Structured Streaming Query Fails with "A file referenced in the transaction log cannot be found-CodePudding

I am streaming from a delta table source and my queries keep failing with A file referenced in the transaction log cannot be found. The weird part is that when I run fsck repair table table_name dry run to see which files are missing it returns no results. Why would the streaming query think that there is a file missing from the transaction log while the fsck repair says there are none?

I have also tried running: spark._jvm.com.databricks.sql.transaction.tahoe.DeltaLog.clearCache()

CodePudding user response：

Some causes and solutions to this error:

The underlying data is deleted, before the streaming job starts its processing. To avoid that set the Spark property spark.sql.files.ignoreMissingFiles to true in the cluster’s Spark Config or you must use a new checkpoint directory.

The transaction files are not updated with the latest details still you perform updates with the delta table. To overcome this, you can refresh the table after data loading is finished. To update the transaction files with the latest details you can also run fsck

fsck removes any file entries that cannot be found in the underlying file system from the transaction log of a Delta table.

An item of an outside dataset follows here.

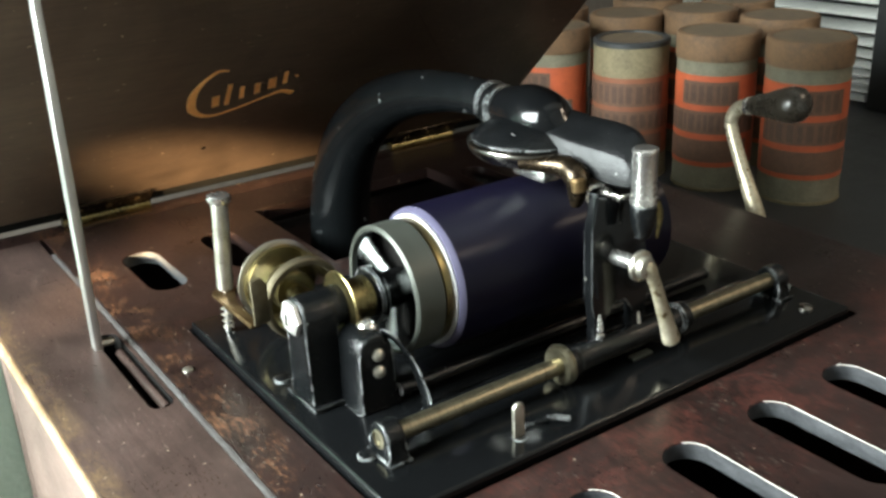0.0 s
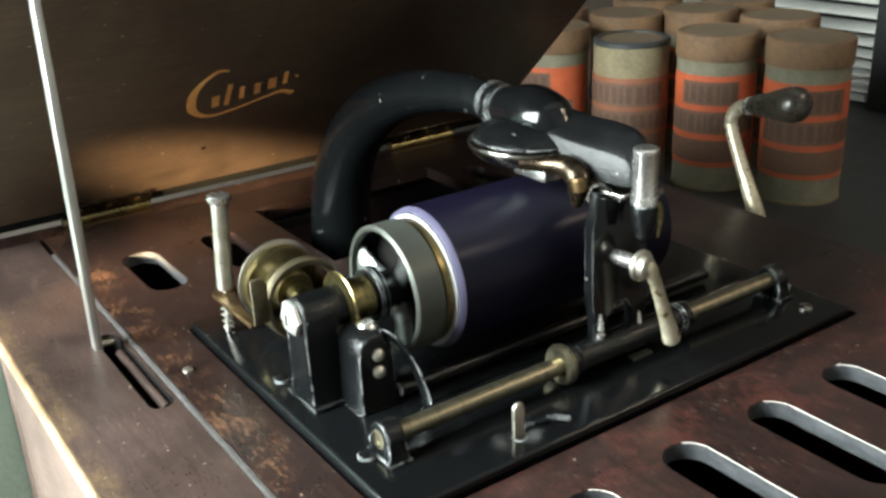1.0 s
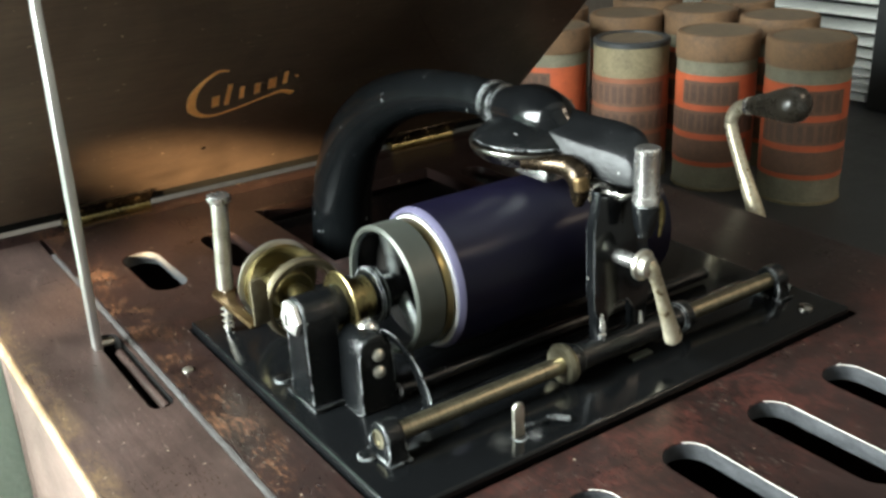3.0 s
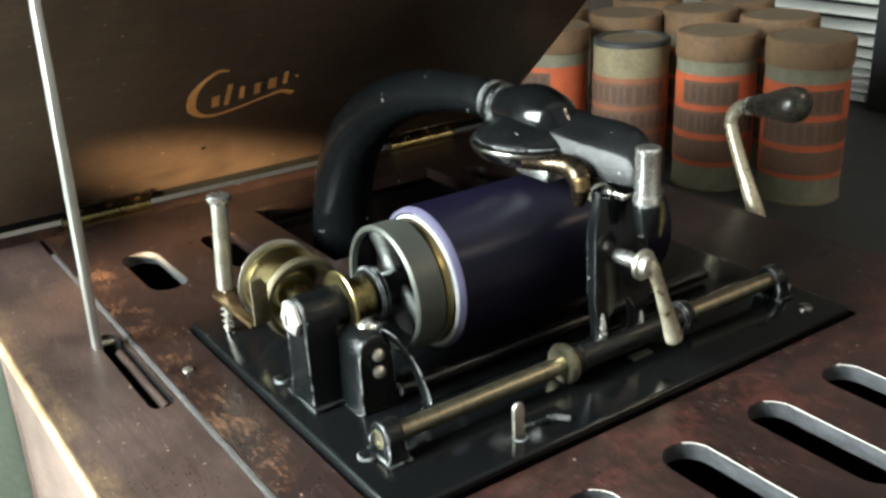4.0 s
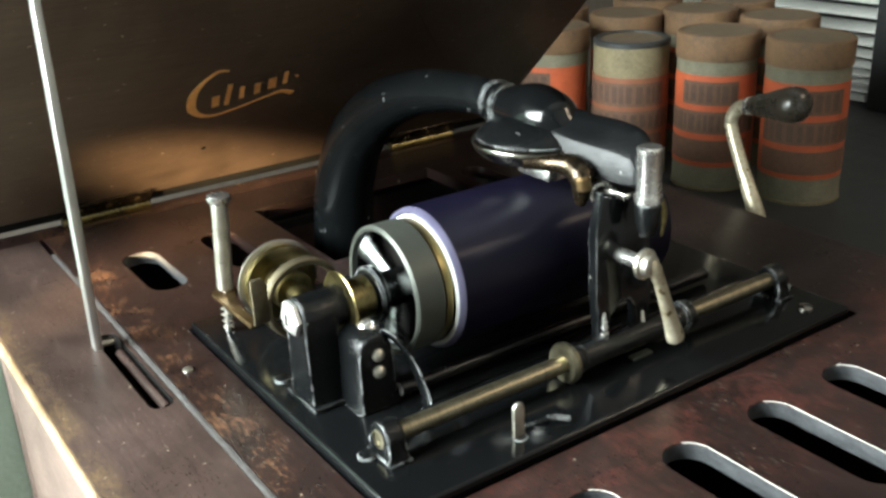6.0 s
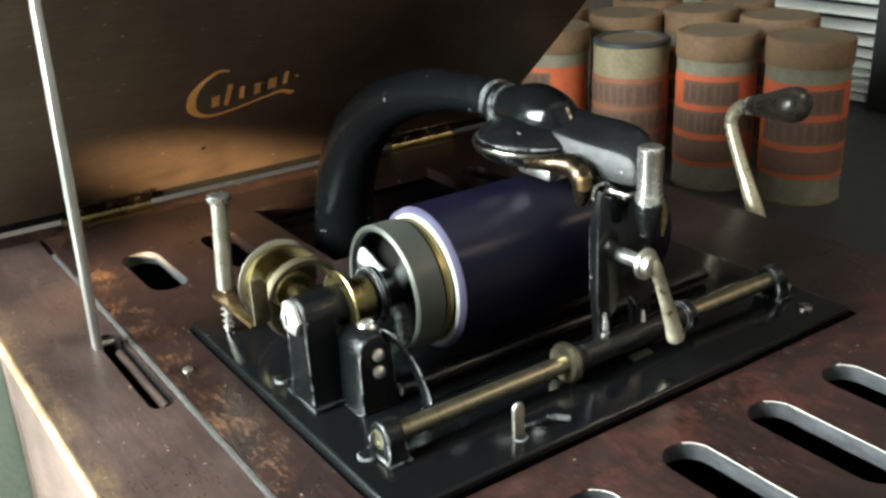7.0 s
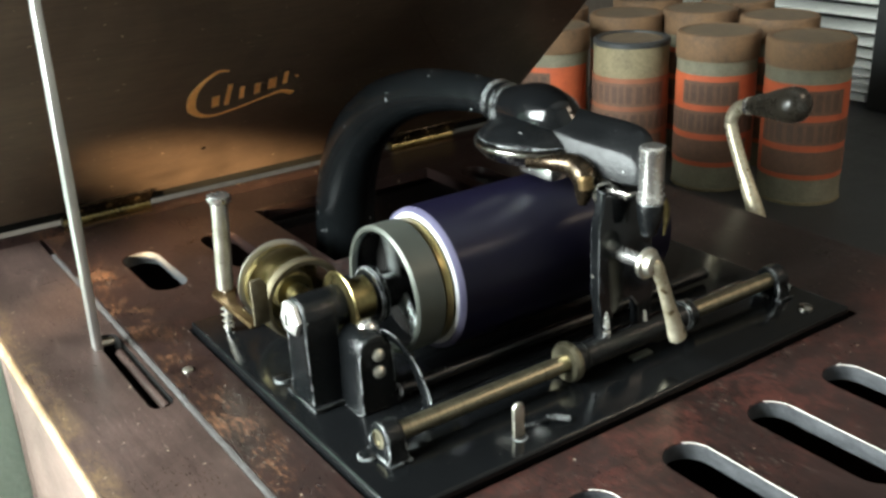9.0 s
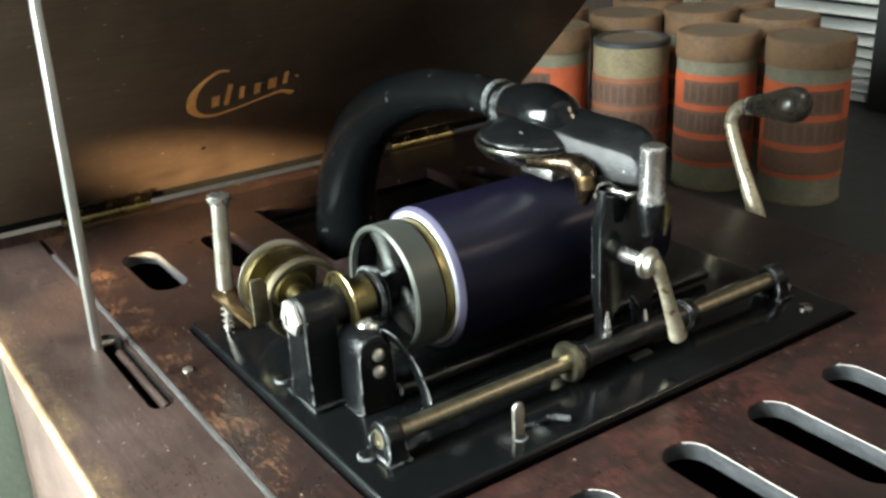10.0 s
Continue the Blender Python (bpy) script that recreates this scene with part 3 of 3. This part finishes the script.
def build_carriage(me):
    """All that travels along the guide rod: sleeve, arm, reproducer and horn elbow."""
    c = part("carriage", turned(B(), [(90, 5.0), (90.5, 6.4), (93, 7.0), (96, 6.4), (97, 5.4), (150, 5.2), (151, 6.3), (155, 6.0), (156.5, 4.0)], (0, -48, 11.4), (1, 0, 0), 32), "casting", me, "black carriage travelling on the guide rod")
    part("sleeve_ring", hollow(B(), [(89.2, 3.6), (88.6, 7.2), (90.2, 8.0), (92, 7.6), (92, 3.6)], (0, -48, 11.4), (1, 0, 0), 36), "rod", c)
    # upright of the carriage
    prof = [(107, 10), (113, 10)] + arc(119.5, 24, 6.5, 180, 0, 10) + [(126, 9), (133, 9), (134, 30), (132, 50), (130, 68), (107, 74), (105.2, 60), (105.6, 35)]
    part("upright", prism(B(), prof, "y", -48, -43.4, 1.6, 4), "black", c, "black cast upright with two legs")
    for x, z in ((109.4, 17), (129.6, 12)):
        part("leg_tip", tube(B(), [(x, -47.6, z - 3, 1.5), (x, -48.4, z + 1, 1.7), (x, -47.8, z + 9, 0.8)], 12, 4), "bright", c)
    part("hook_ring", hollow(B(), [(-0.8, 5.4), (0.8, 5.4), (0.8, 4.2), (-0.8, 4.2)], (113, -43, 70.5), (0.85, 0.45, 0.1), 28), "rimnickel", c)
    # reproducer: flat round weight, gasket ring and fork
    cx, cy, cz = 118, 1, 82.5
    part("weight_disc", turned(B(), [(-6, 12), (-5.6, 22.5), (-2.4, 25.6), (-0.4, 26.0), (0.2, 25.8), (0.8, 24.8)], (cx, cy, cz), (0, 0, 1), 56), "rimnickel", c, "blackened nickel reproducer rim")
    part("reproducer_shell", turned(B(), [(0.9, 23.6), (1.5, 24.2), (2.4, 23.6), (4.2, 21.6), (6.4, 18.6), (8.6, 14), (10.5, 6)], (cx, cy, cz), (0, 0, 1), 56), "casting", c, "glossy black reproducer shell")
    part("stylus_block", box(B(), cx - 12, cx + 4, cy - 21, cy - 2, cz - 11.5, cz - 5.6, 1.2), "bright", c)
    part("fork", tube(B(), [(cx - 19, cy - 15, cz - 3, 2.4), (cx - 13, cy - 22, cz - 3, 3.2), (cx - 9, cy - 30, cz - 3, 4.4), (cx - 8.5, cy - 36, cz - 6, 5.0), (cx - 9, cy - 36.5, cz - 11, 4.0), (cx - 9.6, cy - 36, cz - 16.5, 1.9)], 14, 6), "bronze", c, "blackened bronze fork")
    part("fork_boss", turned(B(), [(0, 2.2), (1, 3.2), (5, 3.2), (6, 2.4)], (cx - 9.8, cy - 38.6, cz - 10.5), (-0.1, 0.1, 1), 18), "darkbrass", c)
    # horn elbow
    part("horn_elbow", tube(B(), [(118, 172, -45, 17.5), (118, 171, -12, 16.8), (118, 165, 20, 16), (118, 150, 48, 15), (118, 124, 70, 13.2), (118, 92, 84, 11), (118, 62, 90.5, 9.0), (118, 40, 92.5, 8.0), (118, 26, 92.5, 7.6)], 32, 8, 1.0, (1, 0, 0)), "tube", c, "tapered black horn elbow")
    part("collar", turned(B(), [(0, 7.6), (0.6, 8.9), (1.8, 9.0), (2.4, 8.2), (6.0, 8.2), (6.5, 8.9), (7.6, 8.8), (8.2, 7.8), (14, 7.6)], (118, 28.5, 92.3), (0, -1, -0.05), 32), "casting", c, "thin rimmed collar")
    # shining neck and arm towards the column
    part("neck", tube(B(), [(118, 20, 91.5, 7.8), (118, 12, 92, 9.4), (118.2, 2, 92, 11.6), (118.6, -8, 90.5, 11.0), (118.8, -14, 88.5, 8.2), (119, -19, 87, 4.0)], 28, 8, 1.0, (0, 0, 1)), "black", c, "glossy black neck")
    rows = ((4, 118, 4.5, 87, 90, 95), (-8, 118.2, 7.2, 85.5, 90, 96), (-17, 118.3, 7.8, 82, 89.4, 96), (-26, 119, 7.5, 78.8, 88.2, 95.5), (-36, 120.1, 7.1, 76, 87.4, 95.5), (-46, 121.2, 6.4, 75, 86.6, 94.5), (-52, 121.3, 5.3, 75.2, 85, 91.5), (-56, 121, 4.2, 76, 81, 84.5))
    part("arm", loft(B(), rows), "satin_black", c, "glossy black arm with a ridged side")
    part("arm_plate", box(B(), 114, 127, -52, -26, 70, 73.2, 0.8), "rimnickel", c)
    part("column", turned(B(), [(0, 4.6), (0.5, 5.0), (3, 5.0), (3.3, 4.5), (18.6, 4.5), (19, 4.7), (20.2, 4.7), (20.8, 4.0)], (120, -58, 70.3), (0, 0, 1), 28), "bright", c, "polished nickel column")
    part("column_foot", turned(B(), [(0, 2.6), (5, 4.2), (11, 4.9), (12.5, 4.6)], (120, -58, 57.8), (0, 0, 1), 24), "casting", c)
    part("side_blade", tube(B(), [(126, -59, 70, 1.5), (127.6, -59, 64, 1.7), (126.6, -59, 56, 0.8)], 8, 6, 0.35, (0, 1, 0)), "brass", c)
    # lift lever
    part("lever_stud", rod(B(), (116, -44, 48), (116.5, -60, 48.5), 2.9, seg=20), "bright", c)
    lv = part("lift_lever", tube(B(), [(115.5, -62, 49.8, 2.6), (118.2, -63.6, 47.5, 2.9), (121.4, -64, 40.5, 2.5), (125, -64.1, 31, 2.7), (128.6, -64.2, 21.5, 3.2), (131, -64.2, 15.4, 3.7), (131.7, -64.2, 13.6, 2.4)], 16, 7, 0.85, (0, 1, 0)), "crank", c, "worn nickel lift lever")
    part("washer", turned(B(), [(0, 5.2), (0.4, 5.8), (1.8, 5.8), (2.3, 4.6), (4.4, 3.9), (4.8, 2.6)], (116.3, -60, 48.5), (0.1, -1, 0), 24), "nickel", lv)
    return c


# ---- record boxes ----
CAN_R, CAN_Z = 32.2, -78


def sheet_on(bm, a0, a1, z0, z1, r, n=6):
    """A thin curved patch on a box of radius r, between two angles."""
    cols = []
    for i in range(n + 1):
        t = radians(a0 + (a1 - a0) * i / n)
        c, s = math.cos(t), math.sin(t)
        cols.append([bm.verts.new(mm(q * c, q * s, z)) for q, z in ((r, z0), (r + 0.25, z0), (r + 0.25, z1), (r, z1))])
    for p, q in zip(cols, cols[1:]):
        for k in range(4):
            bm.faces.new((p[k], p[(k + 1) % 4], q[(k + 1) % 4], q[k]))
    bm.faces.new(cols[0])
    bm.faces.new(cols[-1][::-1])
    return bm


def build_box(at, face, lid=True, height=124, orange="orange", seed=0):
    """A round card box for a cylinder record; face is the side its label turns, in degrees."""
    rnd = random.Random(seed)
    name = "with its brown lid on" if lid else "without a lid, dark rim"
    t = thing("record_box", "round cardboard record box, orange printed label, " + name, "box", "record boxes on the stand", at=mm(at[0], at[1], CAN_Z))
    t.rotation_euler = (0, 0, radians(face))
    R = CAN_R - 1.2
    part("body", turned(B(), [(0, R - 0.6), (0.8, R + 0.5), (1.6, R), (height - (4 if lid else 0.8), R), (height - (3 if lid else 0), R - 0.8)], (0, 0, 0), (0, 0, 1), 48), "greypaper" if lid else "ochre", t, "grey-green papered body")
    part("base_rim", hollow(B(), [(0.1, R), (0.1, R + 0.9), (2.2, R + 0.9), (2.6, R)], (0, 0, 0), (0, 0, 1), 48), "ochre", t)
    if lid:
        l = part("lid", turned(B(), [(height - 19.5, R + 0.2), (height - 19.5, R + 1.2), (height - 1.6, R + 1.4), (height - 0.4, R + 0.7), (height, R - 0.8), (height - 0.4, R - 2.2), (height - 0.9, R - 3)], (0, 0, 0), (0, 0, 1), 48), "card", t, "brown cardboard lid")
        part("rim", hollow(B(), [(height - 0.3, R - 2.6), (height + 0.25, R - 1.9), (height + 0.2, R - 0.5), (height - 0.4, R - 0.2)], (0, 0, 0), (0, 0, 1), 48), "card", l)
        part("disc", turned(B(), [(height - 1, R - 3.6), (height - 0.35, R - 3.2), (height - 0.3, 2)], (0, 0, 0), (0, 0, 1), 40), "cardtop", l)
    else:
        part("rim", hollow(B(), [(height - 1.5, R - 5), (height + 1.2, R - 4.6), (height + 1.6, R - 1), (height + 0.4, R + 0.4), (height - 3, R + 0.5), (height - 3, R)], (0, 0, 0), (0, 0, 1), 48), "dark", t, "dark rim")
        part("disc", turned(B(), [(height - 1, R - 5.5), (height + 0.2, R - 5.1), (height + 0.3, 2)], (0, 0, 0), (0, 0, 1), 40), "cardtop", t)
    # label with its printed bands
    z1 = height - (30.5 if lid else 27)
    lab = part("label", sheet_on(B(), -112, 112, 20.5, z1, R + 0.05, 40), orange, t, "orange label")
    bands = [(z1 - 23, z1 - 4.5, -42, 42, "print"), (z1 - 46, z1 - 28, -78, 78, "print"), (z1 - 69, z1 - 51, -78, 62, "print")]
    if lid is False:
        bands = [(z1 - 23, z1 - 4, -70, 80, "print"), (z1 - 43, z1 - 27, -100, 100, "print"), (z1 - 63, z1 - 47, -80, 80, "print")]
    for k, (a, b, p, q, mat) in enumerate(bands):
        bar = part("printed_band", sheet_on(B(), p, q, a, b, R + 0.32, 24), mat, lab)
        x = p + 5
        while x < q - 8:
            w = rnd.uniform(6, 13)
            part("letter_bar", sheet_on(B(), x, x + w * 0.75, a + 2.5, b - 2.5, R + 0.6, 2), "print_dark", bar) if k < 2 else None
            x += w + rnd.uniform(0.5, 3.5)
    return t


def build_boxes():
    to_eye = 208
    rows = [((522.6, 165), True, 124, "orange"), ((497, 231), True, 124, "orange"), ((467, 296), False, 113, "orange_dull"), ((438, 362), True, 120, "orange"),
            ((583, 240), True, 124, "orange"), ((563, 309), True, 125, "orange"), ((516, 352), True, 122, "orange"), ((489, 420), True, 123, "orange"), ((624, 318), True, 125, "orange_dull"), ((573, 382), True, 126, "orange")]
    turns = [22, 4, -8, -24, 10, -15, 6, 0, 12, -5]
    for i, (at, lid, h, mat) in enumerate(rows):
        build_box(at, to_eye + turns[i], lid, h, mat, i)


def build_blind():
    b = thing("slatted_blind", "off-white slatted blind gathered towards its bottom behind the boxes", "blind")
    z = 80.0
    while z > -66:
        gap = 16.5 if z > 30 else max(7.2, 16.5 - (30 - z) * 0.11)
        bm = box(B(), -150, 210, -12, 12, -1.2, 1.2, 0.5)
        ang = radians(24 if z > 20 else 12)
        for v in bm.verts:
            y, zz = v.co.y, v.co.z
            v.co = Vector((0.8 + y * math.cos(ang) - zz * math.sin(ang), 0.30 + 0.180 - v.co.x, z / 1000 + y * math.sin(ang) + zz * math.cos(ang)))
        part("slat", bm, "slat", b)
        z -= gap
    part("bottom_rail", box(B(), 795, 806, 288, 640, -76, -69, 1), "slat", b)
    part("head_rail", box(B(), 790, 815, 285, 645, 90, 112, 1), "slat", b)
    part("side_post", box(B(), 780, 830, 218, 276, -92 + 14.2, 160, 1), "dark", b, "dark upright beside the slats")
    part("back_board", box(B(), 840, 850, 225, 645, -77.8, 160, 1), "dark", b)


# ---- motion ----
TURNS = 360 / 0.3395  # degrees a second


def motions():
    dt = 1 / 15
    walk(mandrel, [(k * dt, pose(0, 0, AX / 1000, PHASE + SPIN * TURNS * k * dt, 0, 0)) for k in range(151)])
    walk(record, [(k * dt, pose(0, 0, AX / 1000, PHASE + SPIN * TURNS * k * dt, 0, 0)) for k in range(151)])
    walk(governor, [(k / 30, pose(0.030, 0.037, 0.0256, 0, 73.0 * k, 0)) for k in range(301)])
    walk(carriage, [(0.0, pose(0, 0, 0)), (10.0, pose(0.0038, 0, 0))])


PHASE, SPIN = 0.0, 1
build_room()
build_furniture()
cabinet = build_cabinet()
build_lid(cabinet)
build_crank(cabinet)
mechanism = build_mechanism()
governor = build_governor(mechanism)
mandrel = build_mandrel(mechanism)
record = build_record()
carriage = build_carriage(mechanism)
build_boxes()
build_blind()
motions()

Reference: A file referenced in the transaction log cannot be found

CodePudding user response：

The issue ended up being that tables were being optimized and then vacuumed and then the streaming job was trying to read the transaction log but the files had been vacuumed. The fix was to increase the vacuum retention to be greater than what the latest reads from the streaming. The reason fsck did not work is because the files were not actually missing from the perspective of the latest state of the table.